■ PROVIDED DATA:
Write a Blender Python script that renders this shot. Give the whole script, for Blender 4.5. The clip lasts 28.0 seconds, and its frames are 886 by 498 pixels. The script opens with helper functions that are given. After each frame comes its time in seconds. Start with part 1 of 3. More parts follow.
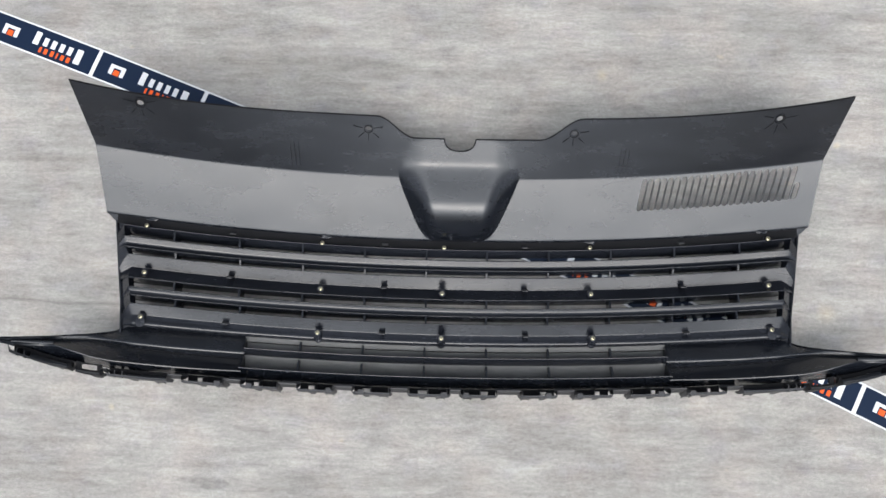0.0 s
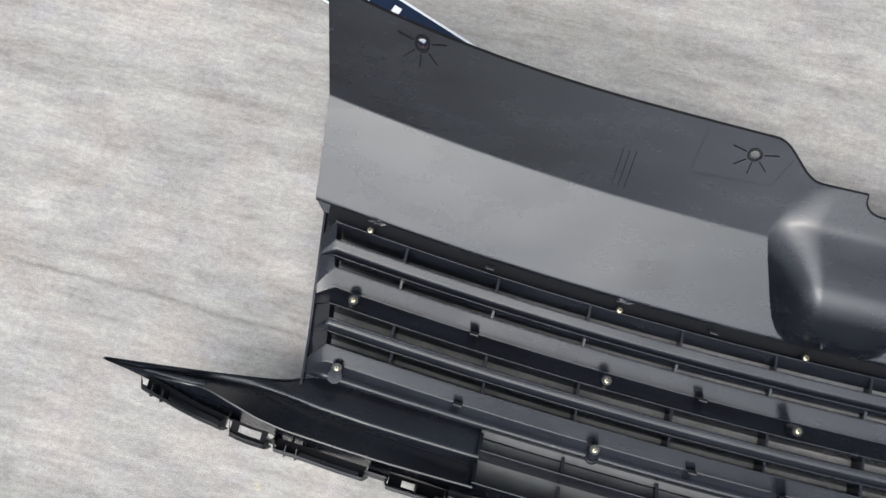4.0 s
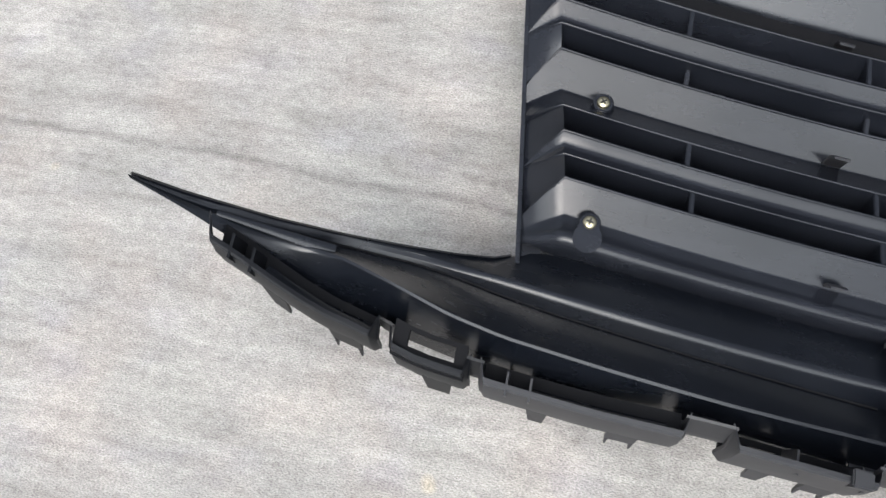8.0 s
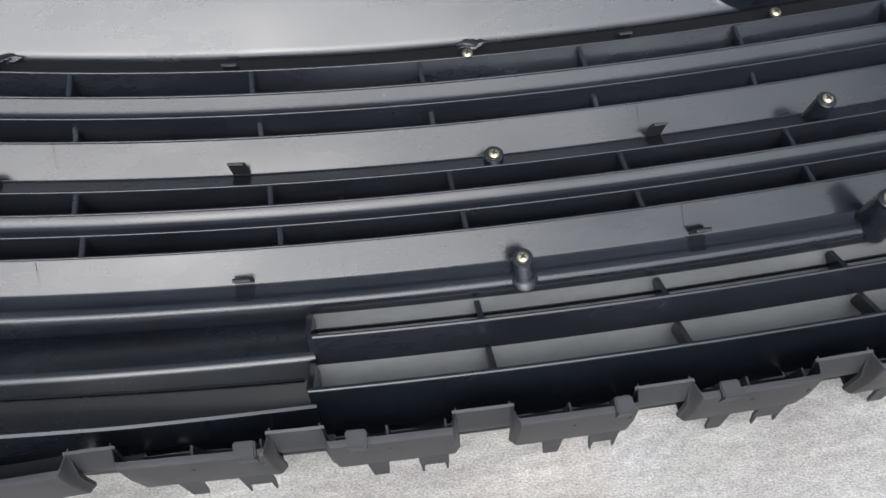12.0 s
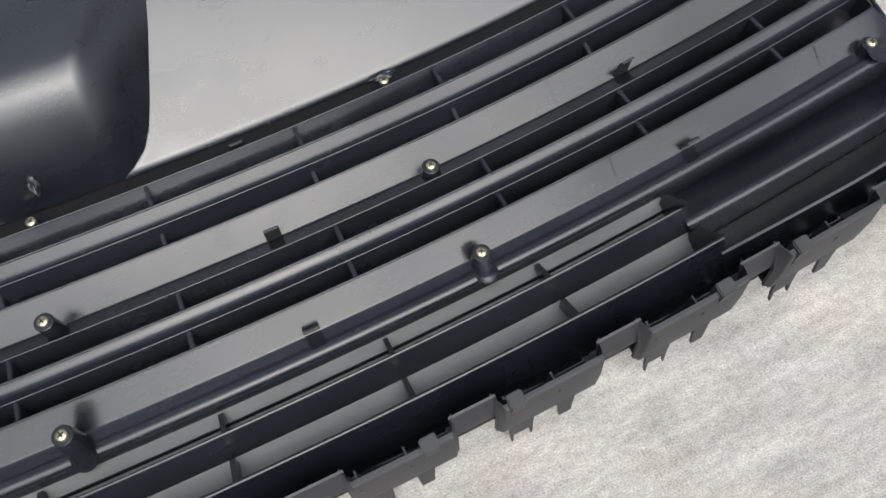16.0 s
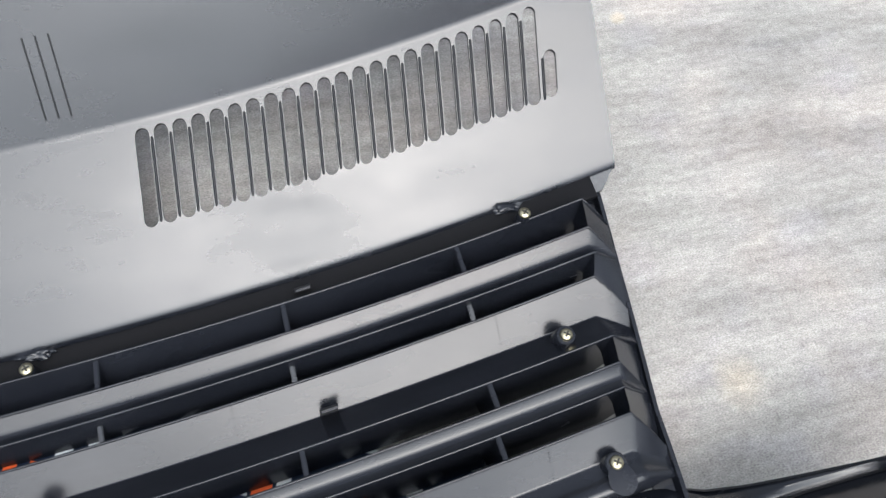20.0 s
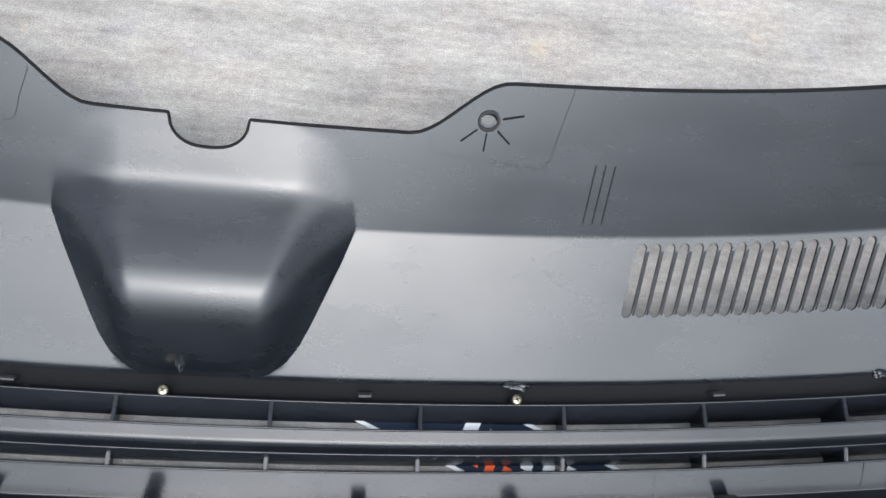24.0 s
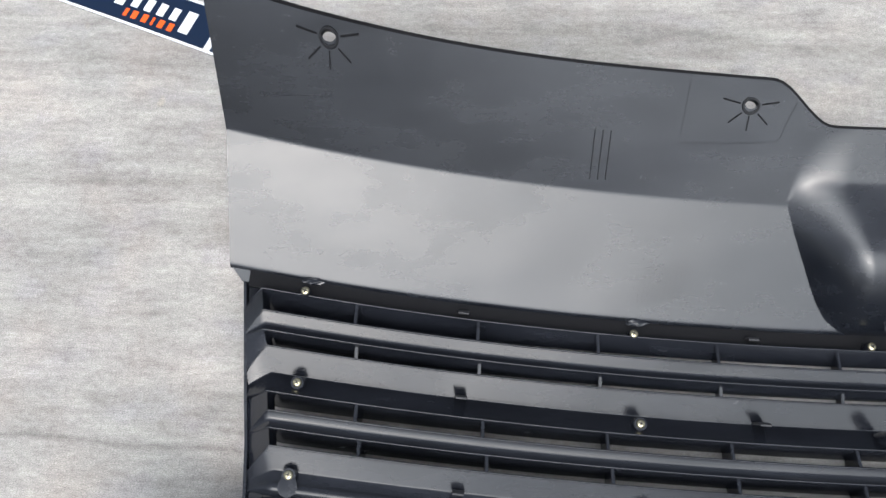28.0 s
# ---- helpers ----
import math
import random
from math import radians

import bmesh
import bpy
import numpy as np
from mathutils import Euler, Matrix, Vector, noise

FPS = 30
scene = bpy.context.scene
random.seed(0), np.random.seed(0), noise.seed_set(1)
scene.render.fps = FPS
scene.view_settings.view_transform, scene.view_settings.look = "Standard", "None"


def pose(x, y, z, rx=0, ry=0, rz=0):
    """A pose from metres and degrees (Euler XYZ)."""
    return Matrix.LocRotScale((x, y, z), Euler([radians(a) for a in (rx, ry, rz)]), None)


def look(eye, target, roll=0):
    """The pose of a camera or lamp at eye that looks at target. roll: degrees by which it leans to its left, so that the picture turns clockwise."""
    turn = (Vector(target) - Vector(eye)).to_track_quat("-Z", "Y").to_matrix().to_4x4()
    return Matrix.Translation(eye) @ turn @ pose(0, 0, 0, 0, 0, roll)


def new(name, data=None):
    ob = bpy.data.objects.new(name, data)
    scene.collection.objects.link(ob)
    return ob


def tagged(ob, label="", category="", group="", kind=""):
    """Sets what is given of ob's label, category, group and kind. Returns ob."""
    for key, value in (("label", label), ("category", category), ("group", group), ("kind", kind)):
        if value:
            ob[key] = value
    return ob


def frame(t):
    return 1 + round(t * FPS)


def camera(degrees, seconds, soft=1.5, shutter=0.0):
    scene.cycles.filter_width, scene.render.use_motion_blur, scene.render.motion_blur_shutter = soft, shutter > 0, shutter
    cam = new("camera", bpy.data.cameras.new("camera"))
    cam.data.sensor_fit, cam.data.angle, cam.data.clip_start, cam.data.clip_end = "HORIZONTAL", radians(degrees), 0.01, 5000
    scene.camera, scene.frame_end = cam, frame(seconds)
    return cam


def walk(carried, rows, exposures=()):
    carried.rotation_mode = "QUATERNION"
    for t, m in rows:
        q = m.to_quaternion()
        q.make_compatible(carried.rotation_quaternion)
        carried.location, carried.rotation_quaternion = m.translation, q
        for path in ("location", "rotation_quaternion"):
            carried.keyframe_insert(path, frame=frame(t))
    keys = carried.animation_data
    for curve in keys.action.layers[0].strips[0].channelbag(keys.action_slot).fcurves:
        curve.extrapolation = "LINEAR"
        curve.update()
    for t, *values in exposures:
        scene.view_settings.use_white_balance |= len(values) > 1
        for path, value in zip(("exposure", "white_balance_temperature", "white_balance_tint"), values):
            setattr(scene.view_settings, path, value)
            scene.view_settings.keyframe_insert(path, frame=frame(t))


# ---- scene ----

■ TASK TO COMPLETE: Repeat the listing above exactly, with no pictures.

■ IN RESPONSE:
Write a Blender Python script that renders this shot. Give the whole script, for Blender 4.5. The clip lasts 28.0 seconds, and its frames are 886 by 498 pixels. The script opens with helper functions that are given. After each frame comes its time in seconds. Start with part 1 of 3. More parts follow.
0.0 s
4.0 s
8.0 s
12.0 s
16.0 s
20.0 s
24.0 s
28.0 s
# ---- helpers ----
import math
import random
from math import radians

import bmesh
import bpy
import numpy as np
from mathutils import Euler, Matrix, Vector, noise

FPS = 30
scene = bpy.context.scene
random.seed(0), np.random.seed(0), noise.seed_set(1)
scene.render.fps = FPS
scene.view_settings.view_transform, scene.view_settings.look = "Standard", "None"


def pose(x, y, z, rx=0, ry=0, rz=0):
    """A pose from metres and degrees (Euler XYZ)."""
    return Matrix.LocRotScale((x, y, z), Euler([radians(a) for a in (rx, ry, rz)]), None)


def look(eye, target, roll=0):
    """The pose of a camera or lamp at eye that looks at target. roll: degrees by which it leans to its left, so that the picture turns clockwise."""
    turn = (Vector(target) - Vector(eye)).to_track_quat("-Z", "Y").to_matrix().to_4x4()
    return Matrix.Translation(eye) @ turn @ pose(0, 0, 0, 0, 0, roll)


def new(name, data=None):
    ob = bpy.data.objects.new(name, data)
    scene.collection.objects.link(ob)
    return ob


def tagged(ob, label="", category="", group="", kind=""):
    """Sets what is given of ob's label, category, group and kind. Returns ob."""
    for key, value in (("label", label), ("category", category), ("group", group), ("kind", kind)):
        if value:
            ob[key] = value
    return ob


def frame(t):
    return 1 + round(t * FPS)


def camera(degrees, seconds, soft=1.5, shutter=0.0):
    scene.cycles.filter_width, scene.render.use_motion_blur, scene.render.motion_blur_shutter = soft, shutter > 0, shutter
    cam = new("camera", bpy.data.cameras.new("camera"))
    cam.data.sensor_fit, cam.data.angle, cam.data.clip_start, cam.data.clip_end = "HORIZONTAL", radians(degrees), 0.01, 5000
    scene.camera, scene.frame_end = cam, frame(seconds)
    return cam


def walk(carried, rows, exposures=()):
    carried.rotation_mode = "QUATERNION"
    for t, m in rows:
        q = m.to_quaternion()
        q.make_compatible(carried.rotation_quaternion)
        carried.location, carried.rotation_quaternion = m.translation, q
        for path in ("location", "rotation_quaternion"):
            carried.keyframe_insert(path, frame=frame(t))
    keys = carried.animation_data
    for curve in keys.action.layers[0].strips[0].channelbag(keys.action_slot).fcurves:
        curve.extrapolation = "LINEAR"
        curve.update()
    for t, *values in exposures:
        scene.view_settings.use_white_balance |= len(values) > 1
        for path, value in zip(("exposure", "white_balance_temperature", "white_balance_tint"), values):
            setattr(scene.view_settings, path, value)
            scene.view_settings.keyframe_insert(path, frame=frame(t))


# ---- scene ----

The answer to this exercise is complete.